Exercise instructions:
Below are several records. Retype exactly those lines running from the one with "from math import radians" through the one with "what is given", end lines included, and no others.

Input for this task:
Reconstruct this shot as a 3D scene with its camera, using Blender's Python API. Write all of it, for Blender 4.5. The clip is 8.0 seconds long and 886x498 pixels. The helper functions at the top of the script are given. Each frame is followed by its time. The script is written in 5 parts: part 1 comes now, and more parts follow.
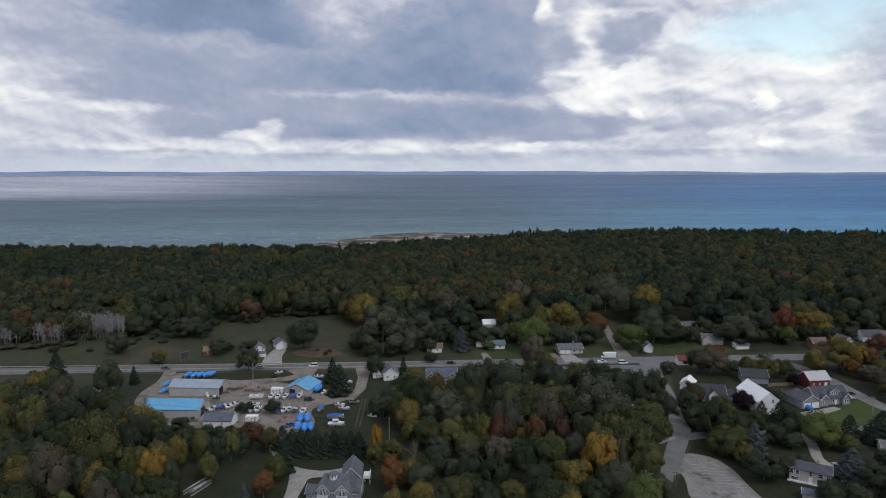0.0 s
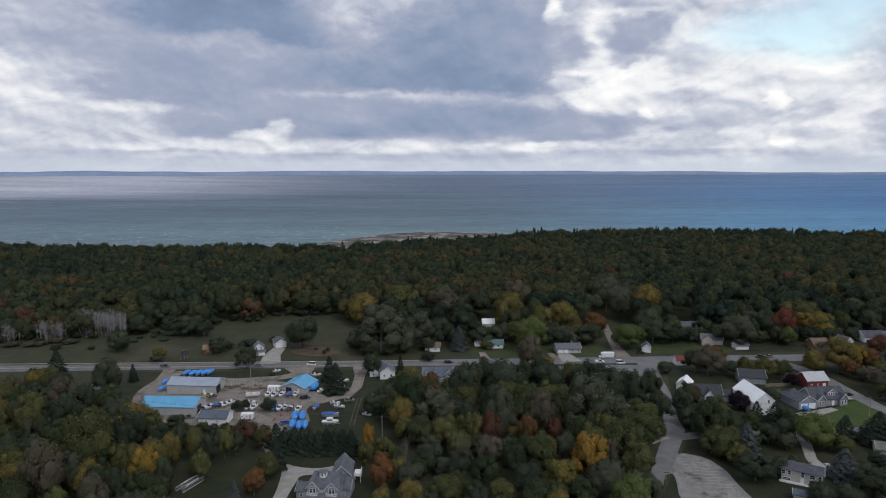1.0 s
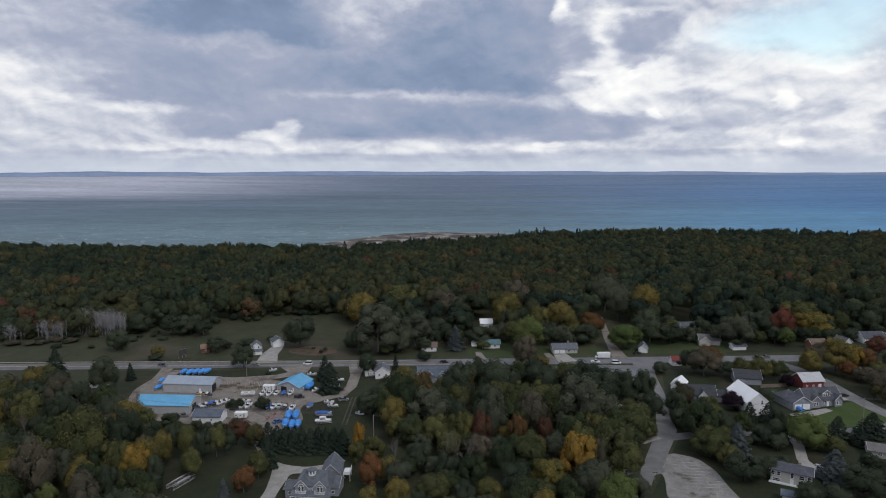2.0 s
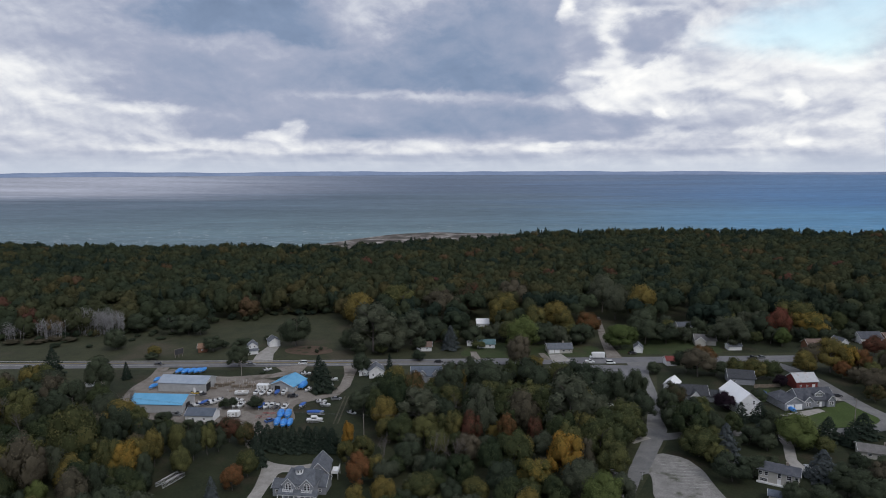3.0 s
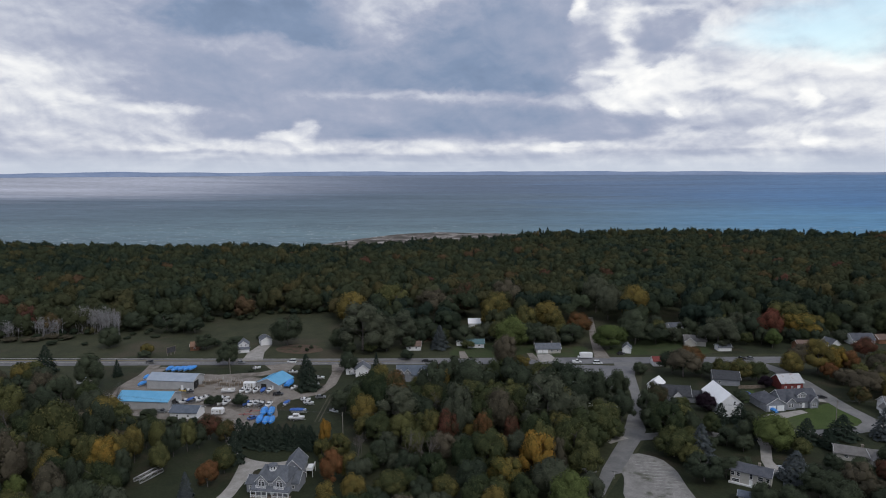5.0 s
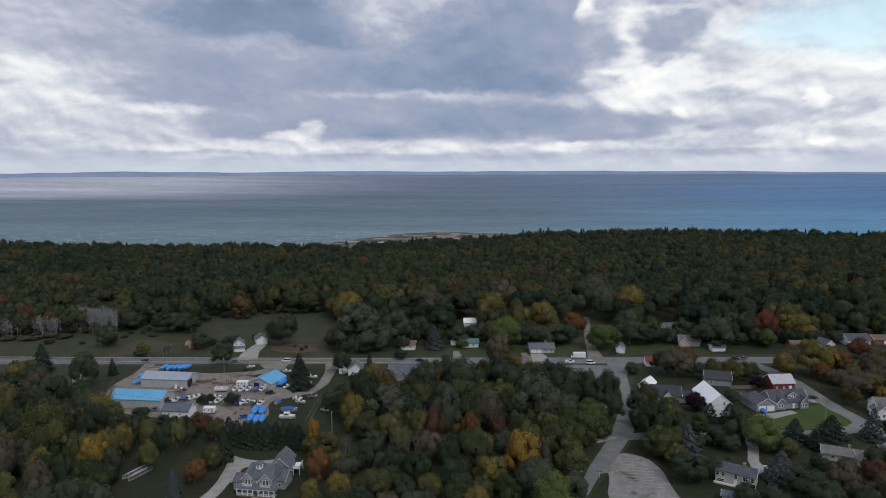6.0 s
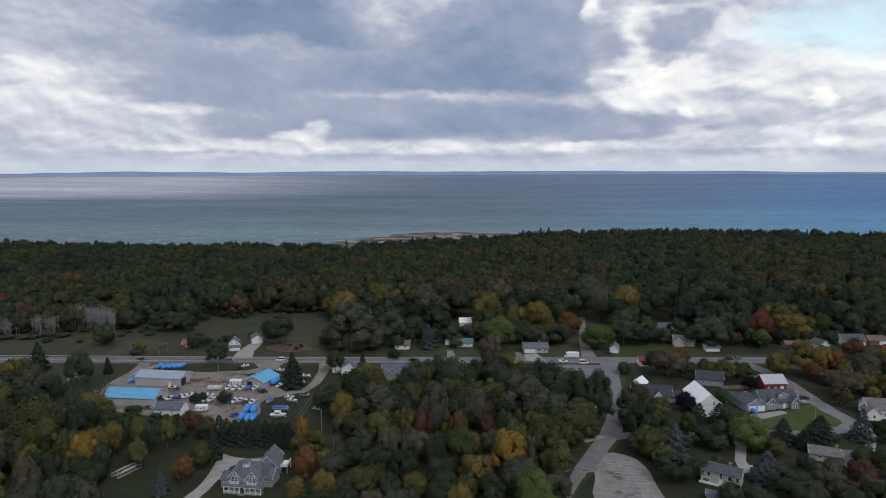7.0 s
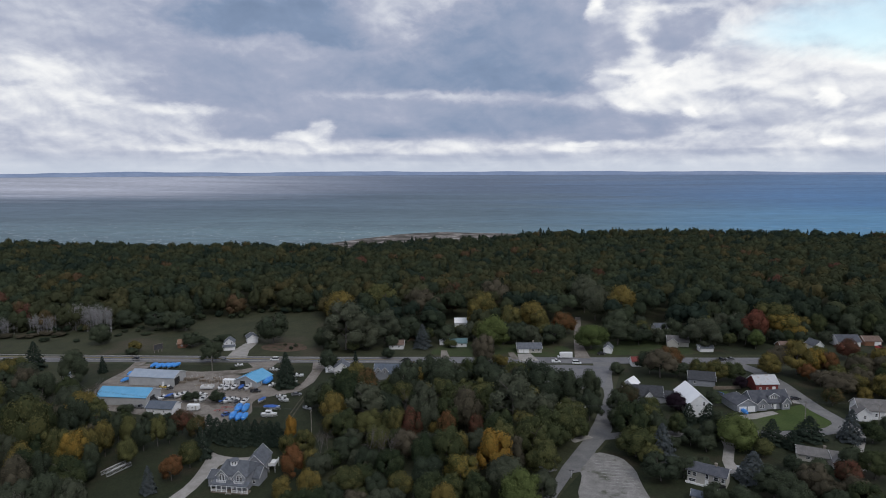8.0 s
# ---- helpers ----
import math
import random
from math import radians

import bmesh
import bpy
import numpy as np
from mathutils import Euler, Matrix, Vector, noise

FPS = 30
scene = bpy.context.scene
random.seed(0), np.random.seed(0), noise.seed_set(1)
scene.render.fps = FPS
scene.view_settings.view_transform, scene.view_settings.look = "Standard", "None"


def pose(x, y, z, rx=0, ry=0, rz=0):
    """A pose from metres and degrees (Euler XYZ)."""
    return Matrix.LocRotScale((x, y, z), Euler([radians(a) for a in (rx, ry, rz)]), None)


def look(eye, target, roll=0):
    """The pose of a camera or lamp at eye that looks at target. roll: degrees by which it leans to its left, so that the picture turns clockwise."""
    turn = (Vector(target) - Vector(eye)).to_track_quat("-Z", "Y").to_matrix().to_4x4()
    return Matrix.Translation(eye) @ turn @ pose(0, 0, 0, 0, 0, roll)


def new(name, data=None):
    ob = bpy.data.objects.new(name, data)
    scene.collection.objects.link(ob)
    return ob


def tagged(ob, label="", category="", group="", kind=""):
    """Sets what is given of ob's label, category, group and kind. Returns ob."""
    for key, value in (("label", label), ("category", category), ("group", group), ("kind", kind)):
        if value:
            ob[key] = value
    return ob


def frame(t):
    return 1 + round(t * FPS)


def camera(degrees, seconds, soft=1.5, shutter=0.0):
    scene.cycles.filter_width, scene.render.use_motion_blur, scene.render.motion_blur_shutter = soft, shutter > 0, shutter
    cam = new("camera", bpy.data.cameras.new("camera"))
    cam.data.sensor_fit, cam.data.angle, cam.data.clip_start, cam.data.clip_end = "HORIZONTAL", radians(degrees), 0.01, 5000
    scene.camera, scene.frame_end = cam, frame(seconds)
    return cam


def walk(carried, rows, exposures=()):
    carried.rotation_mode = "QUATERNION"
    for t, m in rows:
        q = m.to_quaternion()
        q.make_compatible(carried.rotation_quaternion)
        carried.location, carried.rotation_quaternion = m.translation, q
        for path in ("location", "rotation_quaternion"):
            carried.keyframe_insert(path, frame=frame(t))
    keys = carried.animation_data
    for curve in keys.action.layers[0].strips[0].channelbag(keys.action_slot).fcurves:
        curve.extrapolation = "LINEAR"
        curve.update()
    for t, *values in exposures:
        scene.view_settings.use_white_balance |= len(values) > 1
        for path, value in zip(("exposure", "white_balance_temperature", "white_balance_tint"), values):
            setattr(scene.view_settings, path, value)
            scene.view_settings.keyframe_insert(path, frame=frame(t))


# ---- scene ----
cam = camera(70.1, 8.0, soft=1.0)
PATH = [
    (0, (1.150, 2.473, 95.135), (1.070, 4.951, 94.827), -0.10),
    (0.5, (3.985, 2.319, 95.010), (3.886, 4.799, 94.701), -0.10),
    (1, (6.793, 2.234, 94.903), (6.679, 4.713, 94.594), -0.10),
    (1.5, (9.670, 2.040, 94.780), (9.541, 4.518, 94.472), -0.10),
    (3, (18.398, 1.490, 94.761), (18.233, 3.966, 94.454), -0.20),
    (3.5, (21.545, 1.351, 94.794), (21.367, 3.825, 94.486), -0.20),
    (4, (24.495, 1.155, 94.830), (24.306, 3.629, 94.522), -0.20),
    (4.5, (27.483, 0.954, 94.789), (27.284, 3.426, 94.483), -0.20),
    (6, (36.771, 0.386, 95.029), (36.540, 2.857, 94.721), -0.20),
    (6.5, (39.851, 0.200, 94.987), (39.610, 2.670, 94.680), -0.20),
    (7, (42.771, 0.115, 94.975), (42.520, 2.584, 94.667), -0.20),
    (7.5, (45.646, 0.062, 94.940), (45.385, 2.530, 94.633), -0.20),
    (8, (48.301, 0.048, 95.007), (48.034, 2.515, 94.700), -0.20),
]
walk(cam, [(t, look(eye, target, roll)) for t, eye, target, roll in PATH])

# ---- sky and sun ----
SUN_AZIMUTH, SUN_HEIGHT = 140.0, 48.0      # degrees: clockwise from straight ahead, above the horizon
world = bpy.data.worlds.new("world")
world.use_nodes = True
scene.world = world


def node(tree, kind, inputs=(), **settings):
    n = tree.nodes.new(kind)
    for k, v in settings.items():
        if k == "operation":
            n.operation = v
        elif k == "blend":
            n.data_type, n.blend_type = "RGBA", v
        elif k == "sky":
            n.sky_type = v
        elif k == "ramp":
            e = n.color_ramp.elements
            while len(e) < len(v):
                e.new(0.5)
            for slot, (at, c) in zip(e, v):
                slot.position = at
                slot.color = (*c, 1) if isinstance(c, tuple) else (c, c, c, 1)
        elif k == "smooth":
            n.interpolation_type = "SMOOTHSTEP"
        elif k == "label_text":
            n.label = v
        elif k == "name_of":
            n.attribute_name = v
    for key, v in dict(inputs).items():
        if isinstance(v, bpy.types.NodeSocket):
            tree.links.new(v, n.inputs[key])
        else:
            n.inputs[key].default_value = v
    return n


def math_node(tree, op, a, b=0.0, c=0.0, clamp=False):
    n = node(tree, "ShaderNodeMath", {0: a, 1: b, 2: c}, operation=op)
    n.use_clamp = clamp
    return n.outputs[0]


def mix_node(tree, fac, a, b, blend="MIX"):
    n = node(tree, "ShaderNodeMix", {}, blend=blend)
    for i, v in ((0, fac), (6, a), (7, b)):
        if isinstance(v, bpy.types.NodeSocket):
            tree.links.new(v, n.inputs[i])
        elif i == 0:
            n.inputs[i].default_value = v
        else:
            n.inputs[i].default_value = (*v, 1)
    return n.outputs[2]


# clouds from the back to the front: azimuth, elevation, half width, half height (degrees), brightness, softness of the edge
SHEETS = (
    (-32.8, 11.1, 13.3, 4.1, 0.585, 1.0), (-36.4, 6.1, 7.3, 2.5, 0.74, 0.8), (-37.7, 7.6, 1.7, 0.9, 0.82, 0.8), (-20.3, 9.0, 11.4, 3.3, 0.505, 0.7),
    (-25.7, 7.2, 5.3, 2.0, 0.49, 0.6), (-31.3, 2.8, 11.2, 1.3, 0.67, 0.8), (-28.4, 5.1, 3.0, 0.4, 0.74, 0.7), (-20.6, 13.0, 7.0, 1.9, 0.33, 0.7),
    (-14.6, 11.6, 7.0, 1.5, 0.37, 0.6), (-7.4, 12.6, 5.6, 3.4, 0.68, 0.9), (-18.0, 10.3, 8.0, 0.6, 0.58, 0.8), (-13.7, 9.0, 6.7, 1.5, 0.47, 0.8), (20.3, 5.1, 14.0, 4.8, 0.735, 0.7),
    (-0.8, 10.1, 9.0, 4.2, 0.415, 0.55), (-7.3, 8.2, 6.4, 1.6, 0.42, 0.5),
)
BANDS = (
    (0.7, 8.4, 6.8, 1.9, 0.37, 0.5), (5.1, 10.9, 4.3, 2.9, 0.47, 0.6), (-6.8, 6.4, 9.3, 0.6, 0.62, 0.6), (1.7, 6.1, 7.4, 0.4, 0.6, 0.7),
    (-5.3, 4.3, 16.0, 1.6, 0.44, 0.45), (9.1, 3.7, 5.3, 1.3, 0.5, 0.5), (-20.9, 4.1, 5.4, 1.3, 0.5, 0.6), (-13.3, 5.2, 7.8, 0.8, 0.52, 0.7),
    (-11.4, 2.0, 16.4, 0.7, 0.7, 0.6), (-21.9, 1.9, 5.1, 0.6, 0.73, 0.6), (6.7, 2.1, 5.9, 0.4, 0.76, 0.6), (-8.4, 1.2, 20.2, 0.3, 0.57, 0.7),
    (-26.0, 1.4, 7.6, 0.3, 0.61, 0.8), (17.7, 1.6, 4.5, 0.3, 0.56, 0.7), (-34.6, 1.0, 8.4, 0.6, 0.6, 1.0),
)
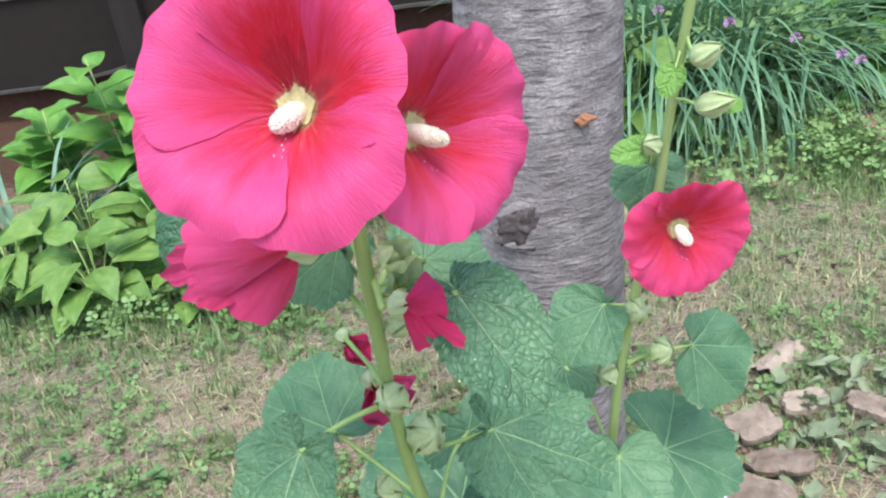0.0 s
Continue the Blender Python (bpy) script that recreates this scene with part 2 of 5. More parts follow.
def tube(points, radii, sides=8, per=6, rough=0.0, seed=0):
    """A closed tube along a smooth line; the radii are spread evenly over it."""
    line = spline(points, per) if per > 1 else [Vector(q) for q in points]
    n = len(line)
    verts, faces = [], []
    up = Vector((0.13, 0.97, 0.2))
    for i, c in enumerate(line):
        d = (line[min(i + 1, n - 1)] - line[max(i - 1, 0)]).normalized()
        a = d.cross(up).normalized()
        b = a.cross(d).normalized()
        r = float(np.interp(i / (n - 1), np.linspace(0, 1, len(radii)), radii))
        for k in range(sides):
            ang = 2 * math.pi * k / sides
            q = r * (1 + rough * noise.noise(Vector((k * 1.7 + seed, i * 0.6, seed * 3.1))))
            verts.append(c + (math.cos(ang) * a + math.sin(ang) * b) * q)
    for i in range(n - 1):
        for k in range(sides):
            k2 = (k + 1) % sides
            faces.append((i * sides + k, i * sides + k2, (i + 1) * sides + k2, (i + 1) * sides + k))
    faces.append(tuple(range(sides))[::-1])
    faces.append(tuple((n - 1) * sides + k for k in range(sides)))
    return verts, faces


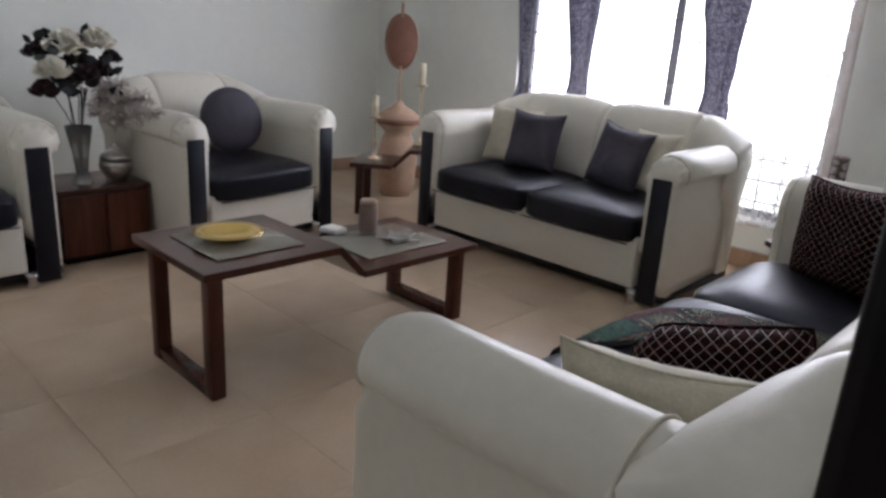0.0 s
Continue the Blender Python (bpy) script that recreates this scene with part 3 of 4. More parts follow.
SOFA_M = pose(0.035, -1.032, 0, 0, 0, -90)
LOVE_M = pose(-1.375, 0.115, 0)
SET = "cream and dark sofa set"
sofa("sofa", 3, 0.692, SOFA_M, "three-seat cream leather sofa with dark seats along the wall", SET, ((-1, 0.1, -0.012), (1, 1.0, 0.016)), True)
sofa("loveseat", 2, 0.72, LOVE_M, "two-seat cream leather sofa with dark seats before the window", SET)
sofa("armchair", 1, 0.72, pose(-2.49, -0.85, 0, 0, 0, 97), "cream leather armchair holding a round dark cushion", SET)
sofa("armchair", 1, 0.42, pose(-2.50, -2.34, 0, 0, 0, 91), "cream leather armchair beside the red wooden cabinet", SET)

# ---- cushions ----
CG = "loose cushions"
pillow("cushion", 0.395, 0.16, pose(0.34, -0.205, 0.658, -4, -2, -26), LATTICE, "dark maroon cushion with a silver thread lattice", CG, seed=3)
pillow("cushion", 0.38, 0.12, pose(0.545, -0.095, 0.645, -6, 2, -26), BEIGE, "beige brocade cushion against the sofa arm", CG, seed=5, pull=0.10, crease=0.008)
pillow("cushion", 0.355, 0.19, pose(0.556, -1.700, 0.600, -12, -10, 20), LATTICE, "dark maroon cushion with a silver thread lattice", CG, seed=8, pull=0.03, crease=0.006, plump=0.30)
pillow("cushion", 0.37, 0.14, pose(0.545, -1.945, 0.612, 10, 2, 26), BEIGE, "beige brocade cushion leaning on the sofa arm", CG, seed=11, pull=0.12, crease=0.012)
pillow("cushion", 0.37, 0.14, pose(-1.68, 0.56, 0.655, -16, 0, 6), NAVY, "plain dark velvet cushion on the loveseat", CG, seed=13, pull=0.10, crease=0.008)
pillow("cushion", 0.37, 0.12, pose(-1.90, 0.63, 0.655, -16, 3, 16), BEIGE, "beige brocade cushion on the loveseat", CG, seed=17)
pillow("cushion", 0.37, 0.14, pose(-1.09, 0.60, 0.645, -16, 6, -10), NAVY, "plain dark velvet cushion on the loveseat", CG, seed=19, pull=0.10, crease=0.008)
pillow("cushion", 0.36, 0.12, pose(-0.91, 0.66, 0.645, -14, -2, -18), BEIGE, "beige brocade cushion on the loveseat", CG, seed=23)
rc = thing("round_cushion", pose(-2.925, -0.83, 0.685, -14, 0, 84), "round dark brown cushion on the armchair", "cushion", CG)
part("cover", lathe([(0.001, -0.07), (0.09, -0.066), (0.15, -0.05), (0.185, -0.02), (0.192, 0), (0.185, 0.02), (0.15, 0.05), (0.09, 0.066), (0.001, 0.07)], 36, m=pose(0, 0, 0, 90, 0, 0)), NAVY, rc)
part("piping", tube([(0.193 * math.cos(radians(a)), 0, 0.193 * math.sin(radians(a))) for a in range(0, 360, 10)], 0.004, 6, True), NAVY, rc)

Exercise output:
from math import radians

import bmesh
import bpy
import numpy as np
from mathutils import Euler, Matrix, Vector, noise

FPS = 30
scene = bpy.context.scene
random.seed(0), np.random.seed(0), noise.seed_set(1)
scene.render.fps = FPS
scene.view_settings.view_transform, scene.view_settings.look = "Standard", "None"


def pose(x, y, z, rx=0, ry=0, rz=0):
    """A pose from metres and degrees (Euler XYZ)."""
    return Matrix.LocRotScale((x, y, z), Euler([radians(a) for a in (rx, ry, rz)]), None)


def look(eye, target, roll=0):
    """The pose of a camera or lamp at eye that looks at target. roll: degrees by which it leans to its left, so that the picture turns clockwise."""
    turn = (Vector(target) - Vector(eye)).to_track_quat("-Z", "Y").to_matrix().to_4x4()
    return Matrix.Translation(eye) @ turn @ pose(0, 0, 0, 0, 0, roll)


def new(name, data=None):
    ob = bpy.data.objects.new(name, data)
    scene.collection.objects.link(ob)
    return ob


def tagged(ob, label="", category="", group="", kind=""):
    """Sets what is given of ob's label, category, group and kind. Returns ob."""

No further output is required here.